Barlow pointed out that the U.S. government under President Ronald Reagan would not have supported such an operation, especially one involving Israel, because it might have disrupted America’s war efforts in Afghanistan during the Soviet invasion. He said Pakistan used this situation as leverage, knowing the U.S. needed its support to fight the Soviets.

“I think Reagan would have cut Menachem Begin’s ba**s off if he did anything like that. Because it would have interfered with the Afghan problem,” Barlow said, referring to Israel’s former Prime Minister.

Barlow also mentioned that Munir Ahmad Khan, who headed the Pakistan Atomic Energy Commission (PAEC), warned American lawmakers that stopping aid to Pakistan could harm cooperation over Afghanistan. “As you alluded to, what Munir Khan said was that they were basically using the flow of covert aid to the Mujahideen as blackmail,” Barlow explained.

The Kahuta plant, led by Pakistan’s nuclear scientist AQ Khan, later became central to Pakistan’s successful nuclear weapons program. It played a key role in helping Pakistan carry out its first nuclear tests in 1998, marking a major milestone in the region’s nuclear history.

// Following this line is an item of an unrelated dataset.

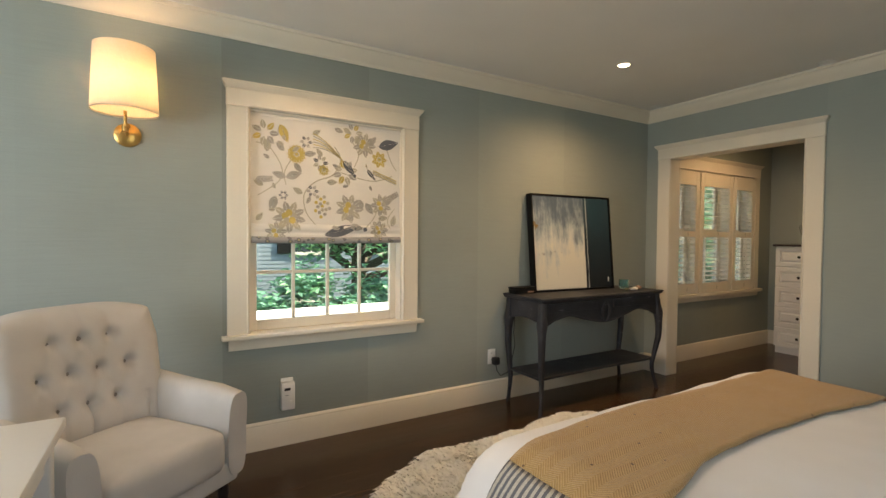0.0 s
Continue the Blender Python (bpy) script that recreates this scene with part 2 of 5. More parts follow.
def sea_print(w, h):
    m, n, l, b = nodes_of("printed seascape")
    pos = coords(n, l)
    sep = n.new("ShaderNodeSeparateXYZ")
    l.new(pos, sep.inputs[0])
    v = math_node(n, l, "DIVIDE", sep.outputs[2], h)
    streak = noise_node(n, l, coords(n, l, (1, 3, 12)), 1.6, 4)
    lvl = math_node(n, l, "ADD", v, math_node(n, l, "MULTIPLY_ADD", streak, 0.26, -0.13))
    col = ramp(n, l, lvl, (0.14, (0.008, 0.012, 0.02)), (0.2, (0.03, 0.05, 0.085)), (0.32, (0.20, 0.26, 0.32)), (0.42, (0.05, 0.085, 0.14)), (0.58, (0.36, 0.42, 0.46)), (0.74, (0.08, 0.14, 0.24)), (1.0, (0.012, 0.035, 0.09)))
    l.new(col, b.inputs["Base Color"])
    b.inputs["Roughness"].default_value = 0.4
    b.inputs["Coat Weight"].default_value = 0.03
    b.inputs["Coat Roughness"].default_value = 0.05
    return m


def glass(name, colour=(1, 1, 1), rough=0.0):
    m, n, l, b = nodes_of(name)
    b.inputs["Base Color"].default_value = (*colour, 1)
    b.inputs["Roughness"].default_value = rough
    b.inputs["Transmission Weight"].default_value = 1.0
    b.inputs["IOR"].default_value = 1.45
    return m


def thin_pane():
    m, n, l, b = nodes_of("window glass")
    n.remove(b)
    clear, shine, mix, fres = n.new("ShaderNodeBsdfTransparent"), n.new("ShaderNodeBsdfGlossy"), n.new("ShaderNodeMixShader"), n.new("ShaderNodeFresnel")
    shine.inputs["Roughness"].default_value = 0.02
    clear.inputs[0].default_value = (0.95, 0.98, 0.97, 1)
    l.new(math_node(n, l, "MULTIPLY", fres.outputs[0], 0.7), mix.inputs[0])
    l.new(clear.outputs[0], mix.inputs[1])
    l.new(shine.outputs[0], mix.inputs[2])
    l.new(mix.outputs[0], n["Material Output"].inputs[0])
    return m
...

Notably, earlier this year, the Congress party accused the Morarji Desai government of stopping the ‘Operation Kahuta’. The party called the government the ‘First Sangh Parivar Government,’ as A.B. Vajpayee was the External Affairs Minister, and L.K. Advani was the I&B Minister in the government.

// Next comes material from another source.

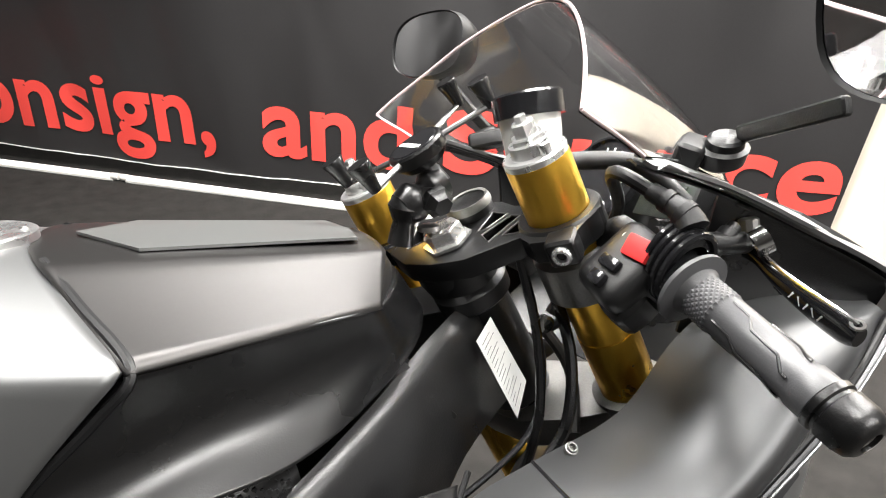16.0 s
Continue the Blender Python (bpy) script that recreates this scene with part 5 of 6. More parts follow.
# passenger peg hanger: an open loop of flat bars
hanger = part("passenger_hanger", plate([(-0.80, 0.550), (-0.698, 0.571), (-0.638, 0.584), (-0.581, 0.592), (-0.539, 0.594), (-0.510, 0.575), (-0.545, 0.560), (-0.571, 0.545), (-0.640, 0.539), (-0.706, 0.533), (-0.80, 0.521)], -0.138, -0.116, 0.004, 1, [[(-0.785, 0.536), (-0.703, 0.548), (-0.645, 0.554), (-0.600, 0.560), (-0.578, 0.574), (-0.590, 0.580), (-0.641, 0.572), (-0.700, 0.559), (-0.785, 0.544)]]), FRAME, bike, "black passenger peg hanger")
part("hanger_tab", plate([(-0.685, 0.637), (-0.654, 0.644), (-0.643, 0.633), (-0.636, 0.596), (-0.662, 0.597), (-0.682, 0.623)], -0.14, -0.125, 0.002), PLASTIC, bike)
part("seat_lock_bracket", plate([(-0.635, 0.627), (-0.621, 0.613), (-0.608, 0.606), (-0.523, 0.587), (-0.502, 0.573), (-0.536, 0.566), (-0.606, 0.592), (-0.628, 0.606)], -0.145, -0.12, 0.003), FRAME, bike)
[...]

Congress had posted on X, “After RAW confirmed the nuclear activity at Kahuta, they sought Desai’s approval for a strike on the facility. But Morarji refused angrily and denied permission. Then, in an act still debated in Indian intelligence circles, Desai personally called General Zia and casually revealed, “We know about your enrichment facility in Kahuta.” Just like that, Operation Kahuta was dead.”